* [Data segment]:
**********

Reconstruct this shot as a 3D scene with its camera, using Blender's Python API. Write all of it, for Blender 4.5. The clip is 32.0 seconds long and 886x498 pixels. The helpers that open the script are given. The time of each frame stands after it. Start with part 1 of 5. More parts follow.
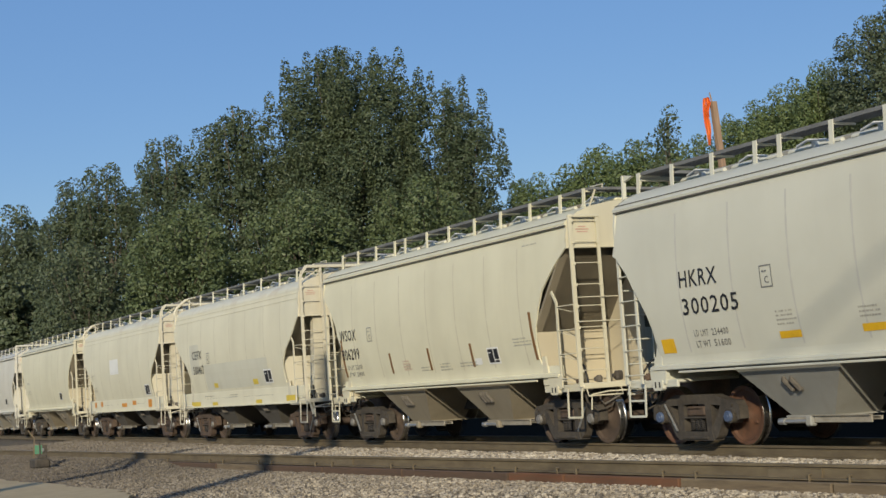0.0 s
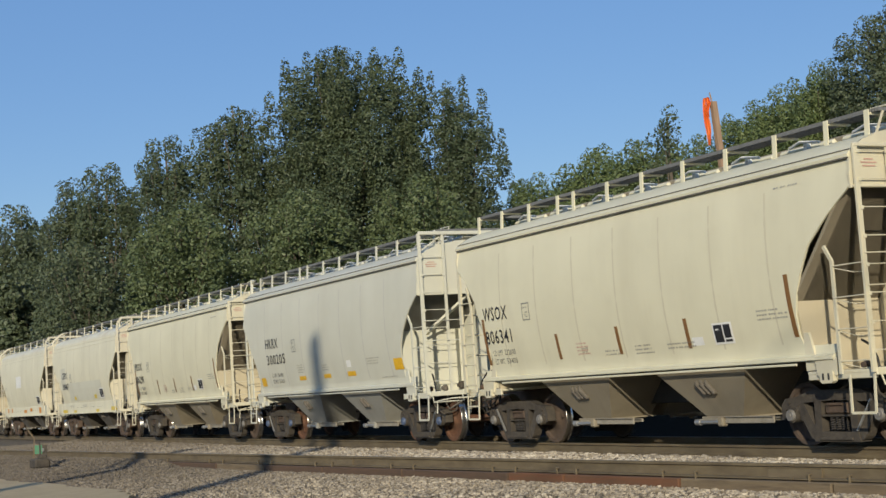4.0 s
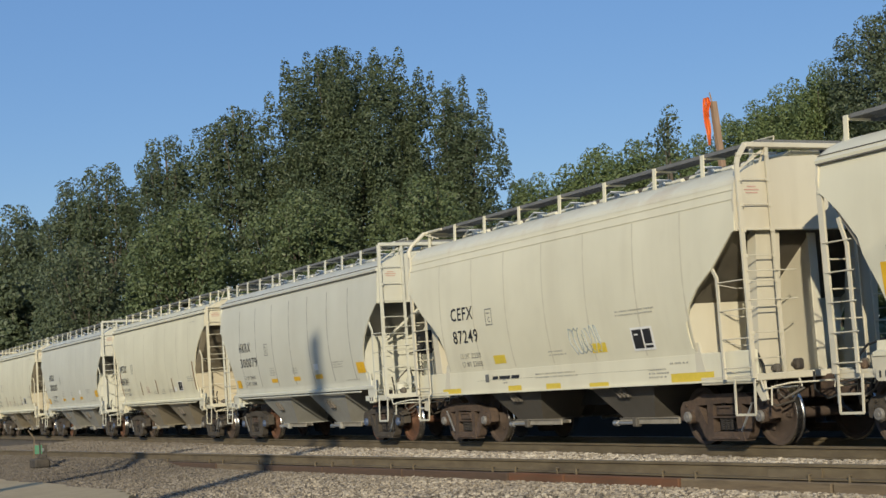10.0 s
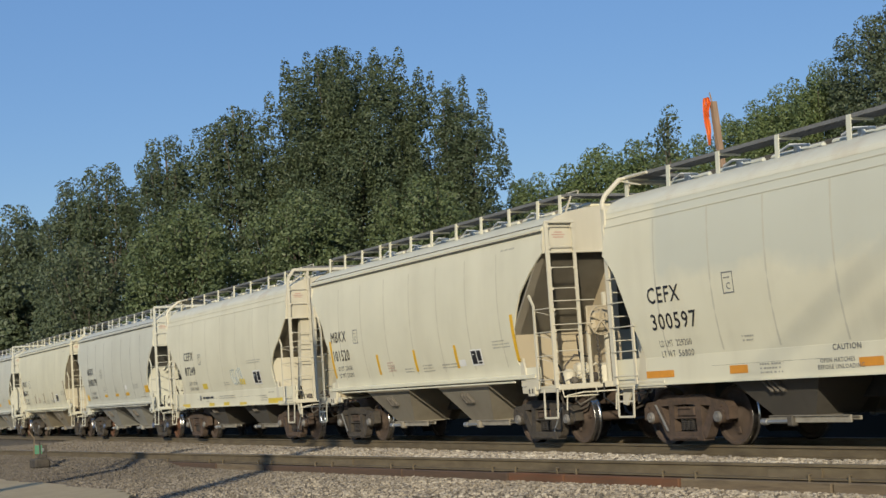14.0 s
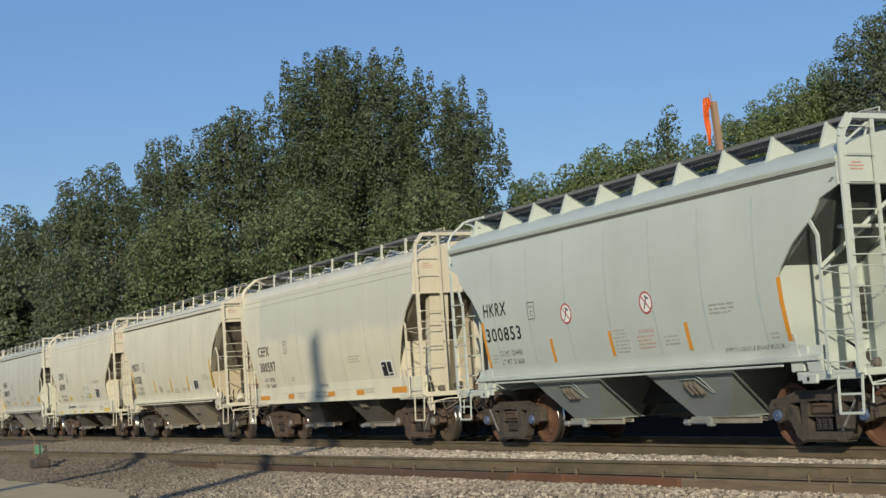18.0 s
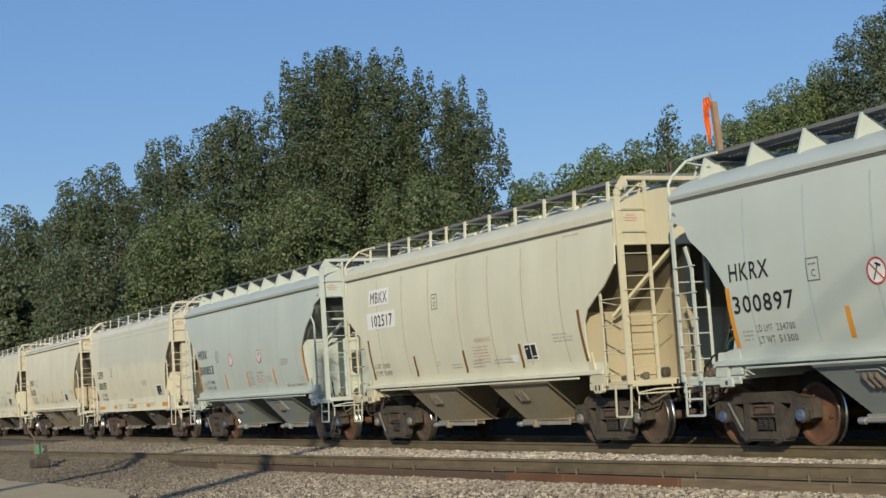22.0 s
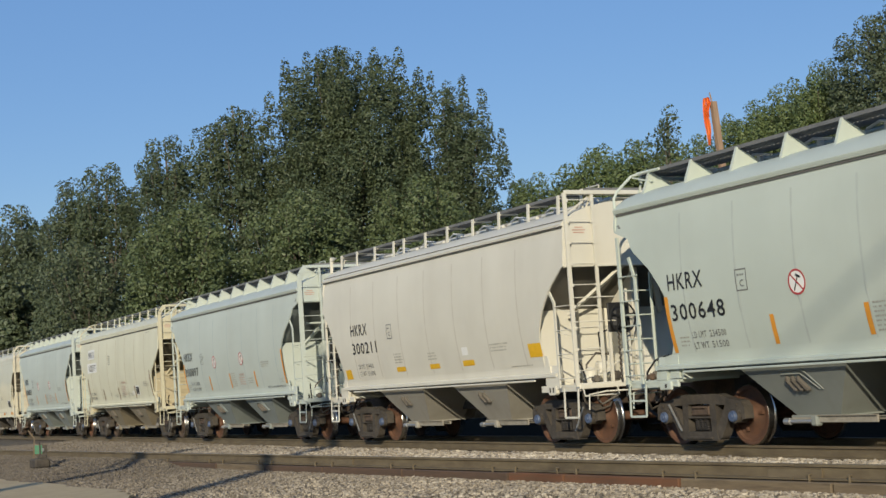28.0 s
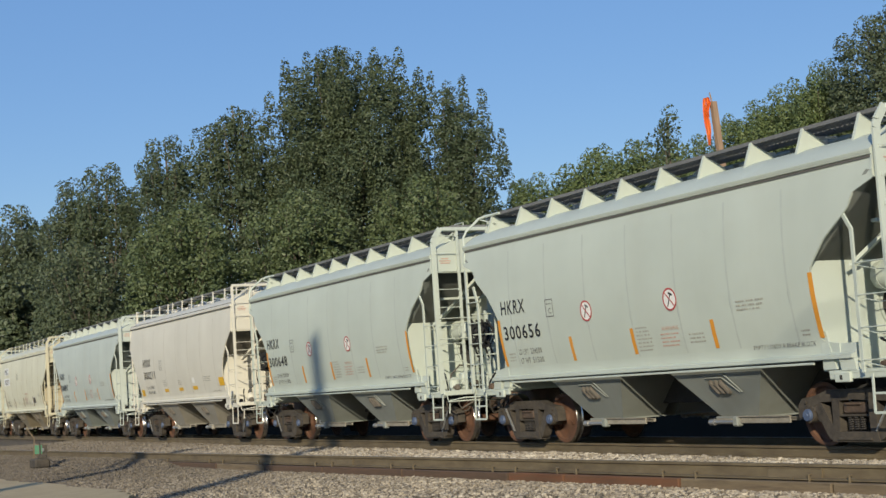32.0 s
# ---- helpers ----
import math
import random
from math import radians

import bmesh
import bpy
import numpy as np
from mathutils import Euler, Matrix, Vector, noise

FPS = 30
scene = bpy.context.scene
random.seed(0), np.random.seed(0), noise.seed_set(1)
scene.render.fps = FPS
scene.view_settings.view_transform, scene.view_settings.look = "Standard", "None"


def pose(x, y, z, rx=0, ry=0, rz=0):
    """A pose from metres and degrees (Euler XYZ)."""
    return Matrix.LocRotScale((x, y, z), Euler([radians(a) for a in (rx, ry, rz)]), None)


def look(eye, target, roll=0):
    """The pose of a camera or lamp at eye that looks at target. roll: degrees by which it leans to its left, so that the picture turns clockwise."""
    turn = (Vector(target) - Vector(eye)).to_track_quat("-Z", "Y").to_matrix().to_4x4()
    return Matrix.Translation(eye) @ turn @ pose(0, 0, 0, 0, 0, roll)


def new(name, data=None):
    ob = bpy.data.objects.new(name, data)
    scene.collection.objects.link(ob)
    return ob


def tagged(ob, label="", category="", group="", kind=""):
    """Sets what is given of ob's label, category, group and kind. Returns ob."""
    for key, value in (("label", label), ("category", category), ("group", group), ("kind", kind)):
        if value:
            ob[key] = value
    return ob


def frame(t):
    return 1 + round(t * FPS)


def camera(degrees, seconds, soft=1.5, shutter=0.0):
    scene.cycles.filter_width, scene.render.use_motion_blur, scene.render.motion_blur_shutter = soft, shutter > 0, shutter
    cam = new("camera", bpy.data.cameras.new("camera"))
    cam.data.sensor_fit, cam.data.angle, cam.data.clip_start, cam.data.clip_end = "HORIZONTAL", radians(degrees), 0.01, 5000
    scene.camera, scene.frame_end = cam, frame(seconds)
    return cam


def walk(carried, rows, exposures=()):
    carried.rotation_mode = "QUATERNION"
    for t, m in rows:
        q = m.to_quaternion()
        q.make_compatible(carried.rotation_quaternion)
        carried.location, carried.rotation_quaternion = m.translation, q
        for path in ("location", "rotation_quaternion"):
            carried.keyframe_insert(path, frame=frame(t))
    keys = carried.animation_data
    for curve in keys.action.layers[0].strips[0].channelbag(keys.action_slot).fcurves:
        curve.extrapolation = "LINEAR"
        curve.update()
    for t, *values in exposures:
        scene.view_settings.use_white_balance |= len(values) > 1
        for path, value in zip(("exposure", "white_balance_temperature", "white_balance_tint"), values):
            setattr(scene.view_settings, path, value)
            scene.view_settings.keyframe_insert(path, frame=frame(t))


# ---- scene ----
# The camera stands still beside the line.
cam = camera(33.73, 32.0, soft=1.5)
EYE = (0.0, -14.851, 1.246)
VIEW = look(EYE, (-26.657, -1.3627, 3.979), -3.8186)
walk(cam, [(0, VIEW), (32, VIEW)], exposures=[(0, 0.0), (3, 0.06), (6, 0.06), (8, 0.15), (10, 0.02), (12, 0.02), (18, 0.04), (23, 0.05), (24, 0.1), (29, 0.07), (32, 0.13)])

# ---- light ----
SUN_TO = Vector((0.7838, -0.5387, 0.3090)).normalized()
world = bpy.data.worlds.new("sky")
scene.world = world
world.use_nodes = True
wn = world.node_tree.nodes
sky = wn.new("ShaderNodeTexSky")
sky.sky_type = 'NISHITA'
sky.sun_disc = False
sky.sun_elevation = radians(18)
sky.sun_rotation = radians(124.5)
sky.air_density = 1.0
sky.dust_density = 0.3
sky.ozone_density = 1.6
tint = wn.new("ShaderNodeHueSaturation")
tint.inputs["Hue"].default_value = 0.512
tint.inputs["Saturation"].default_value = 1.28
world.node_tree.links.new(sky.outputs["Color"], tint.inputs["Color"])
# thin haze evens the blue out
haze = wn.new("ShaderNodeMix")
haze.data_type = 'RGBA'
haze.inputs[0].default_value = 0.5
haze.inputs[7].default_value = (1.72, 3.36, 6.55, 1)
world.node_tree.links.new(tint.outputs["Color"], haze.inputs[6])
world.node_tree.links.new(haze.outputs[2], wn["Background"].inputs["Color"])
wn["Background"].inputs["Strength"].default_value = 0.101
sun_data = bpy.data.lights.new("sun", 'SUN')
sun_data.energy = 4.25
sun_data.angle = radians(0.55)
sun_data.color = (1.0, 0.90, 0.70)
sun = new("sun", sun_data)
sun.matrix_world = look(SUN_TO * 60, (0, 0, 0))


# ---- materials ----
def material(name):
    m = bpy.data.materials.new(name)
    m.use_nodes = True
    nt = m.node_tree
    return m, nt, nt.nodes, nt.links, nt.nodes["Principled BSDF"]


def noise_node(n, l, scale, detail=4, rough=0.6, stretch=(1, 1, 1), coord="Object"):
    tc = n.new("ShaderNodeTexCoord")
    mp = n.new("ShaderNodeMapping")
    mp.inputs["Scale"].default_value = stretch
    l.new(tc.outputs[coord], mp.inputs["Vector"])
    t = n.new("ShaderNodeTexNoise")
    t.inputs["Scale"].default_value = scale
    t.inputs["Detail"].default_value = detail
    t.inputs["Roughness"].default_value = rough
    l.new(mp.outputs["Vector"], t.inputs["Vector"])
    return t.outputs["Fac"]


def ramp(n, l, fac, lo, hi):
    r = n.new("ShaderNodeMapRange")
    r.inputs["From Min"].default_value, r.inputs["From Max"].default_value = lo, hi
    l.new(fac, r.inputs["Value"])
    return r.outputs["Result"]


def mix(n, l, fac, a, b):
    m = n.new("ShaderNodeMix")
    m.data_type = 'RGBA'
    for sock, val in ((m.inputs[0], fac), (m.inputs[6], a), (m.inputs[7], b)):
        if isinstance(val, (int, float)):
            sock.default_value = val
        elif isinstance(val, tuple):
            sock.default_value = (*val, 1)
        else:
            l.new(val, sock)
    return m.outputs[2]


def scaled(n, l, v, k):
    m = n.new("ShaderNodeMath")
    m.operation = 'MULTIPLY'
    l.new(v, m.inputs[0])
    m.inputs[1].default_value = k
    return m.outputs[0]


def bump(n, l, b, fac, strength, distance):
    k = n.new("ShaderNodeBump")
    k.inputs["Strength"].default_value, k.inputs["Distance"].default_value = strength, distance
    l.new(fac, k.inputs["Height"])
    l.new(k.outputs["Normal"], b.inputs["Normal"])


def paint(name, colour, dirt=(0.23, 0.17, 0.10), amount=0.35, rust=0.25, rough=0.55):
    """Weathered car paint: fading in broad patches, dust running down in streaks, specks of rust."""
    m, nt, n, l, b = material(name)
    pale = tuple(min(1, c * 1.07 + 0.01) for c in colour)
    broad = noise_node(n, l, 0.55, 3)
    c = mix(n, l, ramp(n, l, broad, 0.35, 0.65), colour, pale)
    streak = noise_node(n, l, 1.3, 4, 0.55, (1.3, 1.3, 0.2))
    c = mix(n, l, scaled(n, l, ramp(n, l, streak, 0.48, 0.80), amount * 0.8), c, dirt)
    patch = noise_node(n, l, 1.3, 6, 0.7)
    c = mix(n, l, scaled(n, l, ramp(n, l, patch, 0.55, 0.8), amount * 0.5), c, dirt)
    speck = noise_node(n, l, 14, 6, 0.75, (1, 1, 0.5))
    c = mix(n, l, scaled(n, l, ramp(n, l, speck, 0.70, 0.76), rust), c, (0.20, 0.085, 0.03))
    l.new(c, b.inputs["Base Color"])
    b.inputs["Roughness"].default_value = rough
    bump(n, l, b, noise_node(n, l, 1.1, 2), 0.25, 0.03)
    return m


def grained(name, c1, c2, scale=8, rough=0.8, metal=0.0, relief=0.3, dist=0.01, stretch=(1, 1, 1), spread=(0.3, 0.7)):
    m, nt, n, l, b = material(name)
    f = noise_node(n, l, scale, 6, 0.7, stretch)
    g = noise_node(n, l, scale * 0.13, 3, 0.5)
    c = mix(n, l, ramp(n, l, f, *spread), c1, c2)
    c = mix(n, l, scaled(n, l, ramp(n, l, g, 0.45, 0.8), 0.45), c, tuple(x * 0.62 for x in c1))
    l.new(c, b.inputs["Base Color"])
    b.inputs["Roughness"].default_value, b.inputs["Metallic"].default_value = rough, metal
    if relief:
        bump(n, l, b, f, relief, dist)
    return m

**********

* [Your objective]: Omit the pictures, then repeat exactly each line from the beginning of the listing through the line with "scene = bpy.context.scene".

* [Full solution]:
Reconstruct this shot as a 3D scene with its camera, using Blender's Python API. Write all of it, for Blender 4.5. The clip is 32.0 seconds long and 886x498 pixels. The helpers that open the script are given. The time of each frame stands after it. Start with part 1 of 5. More parts follow.
0.0 s
4.0 s
10.0 s
14.0 s
18.0 s
22.0 s
28.0 s
32.0 s
# ---- helpers ----
import math
import random
from math import radians

import bmesh
import bpy
import numpy as np
from mathutils import Euler, Matrix, Vector, noise

FPS = 30
scene = bpy.context.scene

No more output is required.